No longer is the opportunity to subdivide farmland into housing lots limited to the fringes of large cities. A US Department of Agriculture analysis of census statistics has disclosed that the long-term trend of population migration from country to city has reserved.
"Increasingly, rural America is scarcely distinguishable from suburban America," Mr. Little observes.
The result is that more family farmers, like the Carlsons of northglenn, Colo., sell their land for housing or even develop it themselves into housing tracts. In 1961 the Carlsons decided that "houses were a better crop" than the wheat and alfalfa they had been growing.
Besides tempting farmers out of agriculture, high land prices also make it difficult, if not impossible, for city dwellers to "return to the land" and farm profitability.
Still, most Americans do not relate the conversion of farmland to other uses with the supply and price of food, says Richard C. Collins of the University of Virginia.
Only two federal agencies, the Agriculture Department and the Environmental Protection Agency, take this factor into account in their planning.

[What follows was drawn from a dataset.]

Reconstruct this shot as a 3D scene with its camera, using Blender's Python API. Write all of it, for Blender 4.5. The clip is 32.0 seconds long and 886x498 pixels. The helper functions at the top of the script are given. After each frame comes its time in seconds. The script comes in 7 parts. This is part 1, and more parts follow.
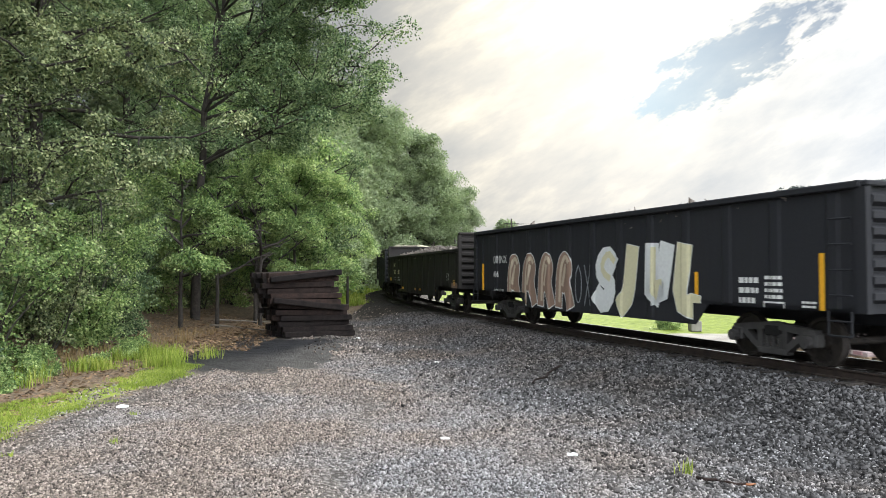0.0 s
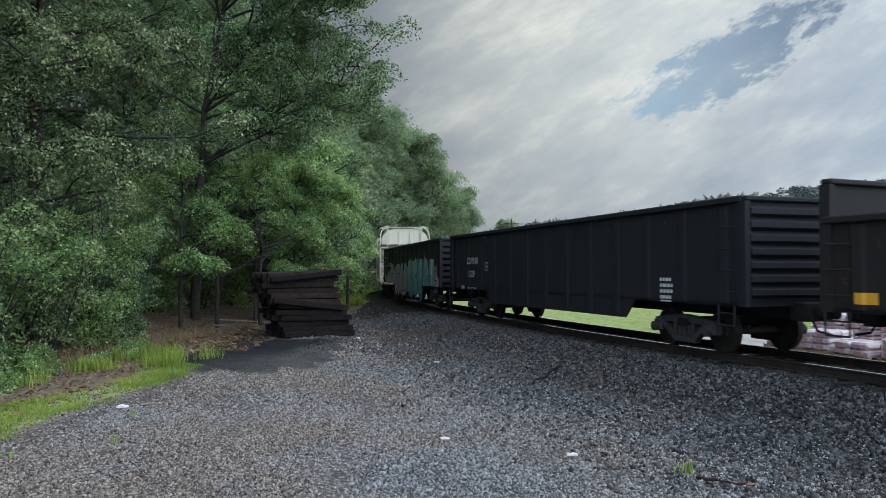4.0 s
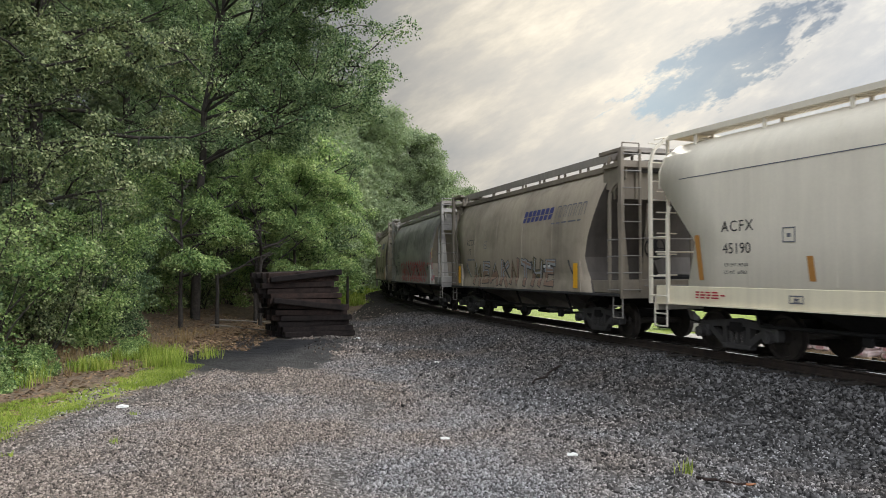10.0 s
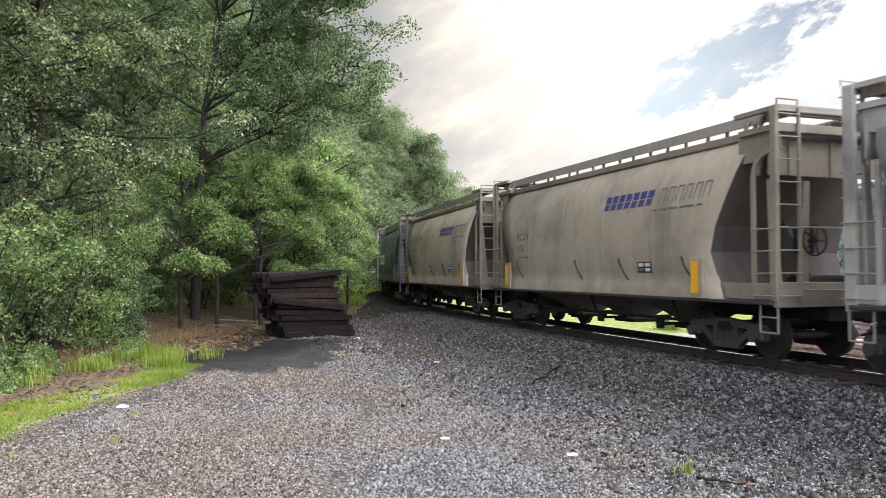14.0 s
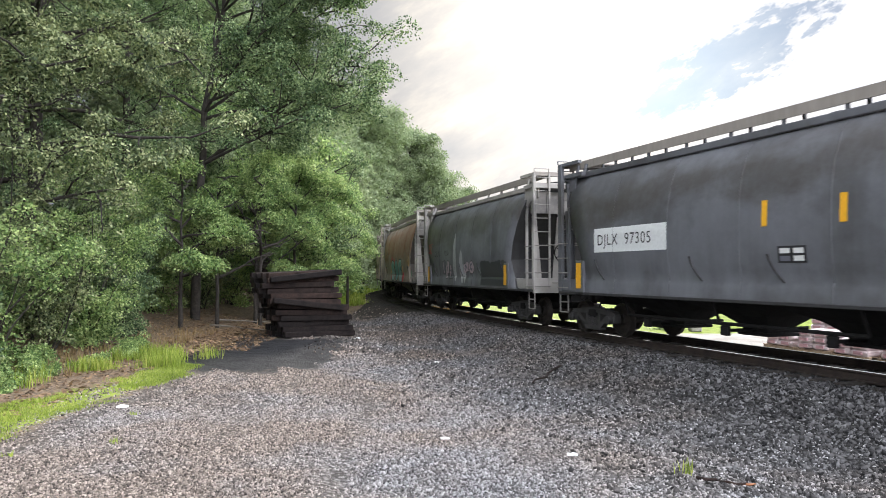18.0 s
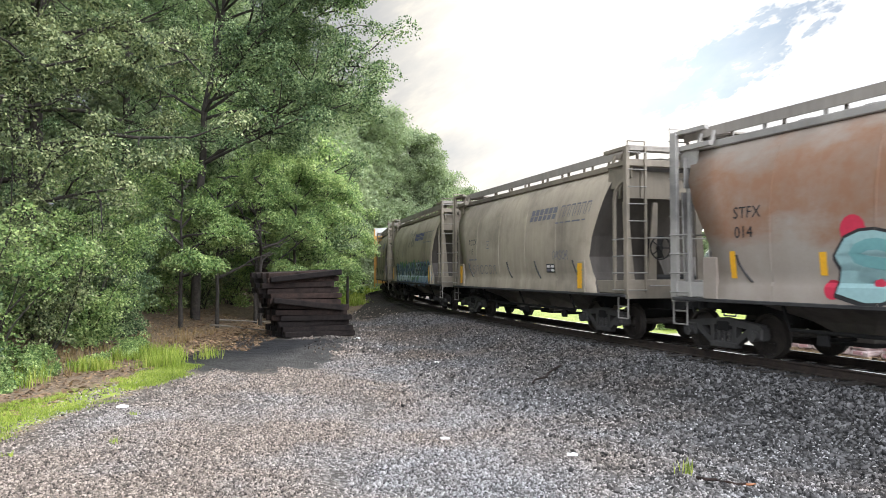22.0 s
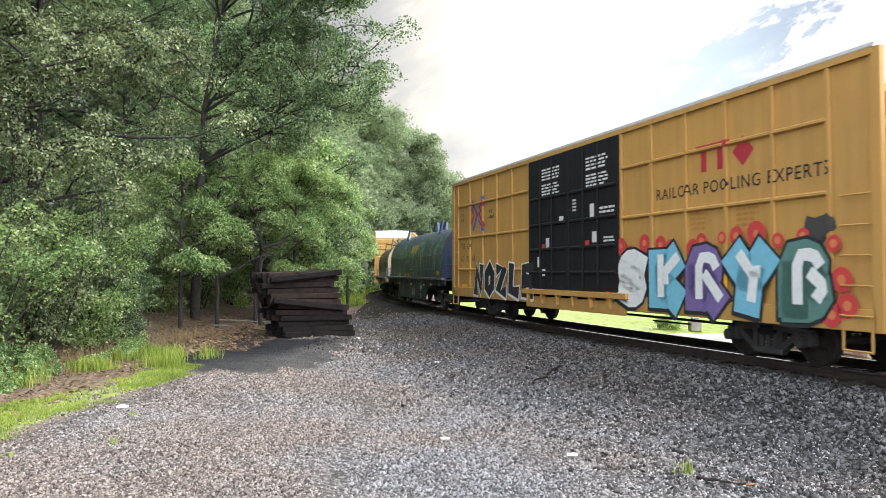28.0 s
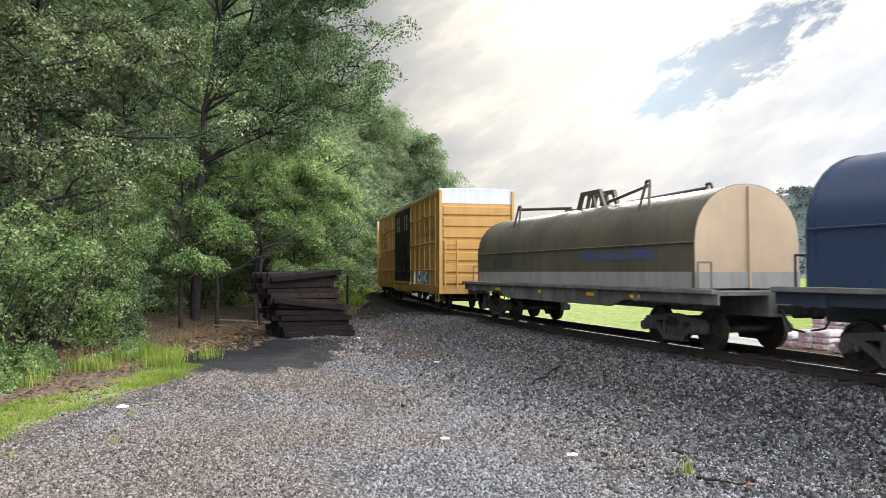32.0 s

Increasingly, states have begun enacting various farmland protection programs. But in general these have not been highly agricultural states.
Such programs entail some form of land-use planning, a concept that as been opposed by farmers who view this as government intrusion on their right to do what they wish with their land. In February farm lobbyists were instrumental in defeating a House bill to authorize studying the problem.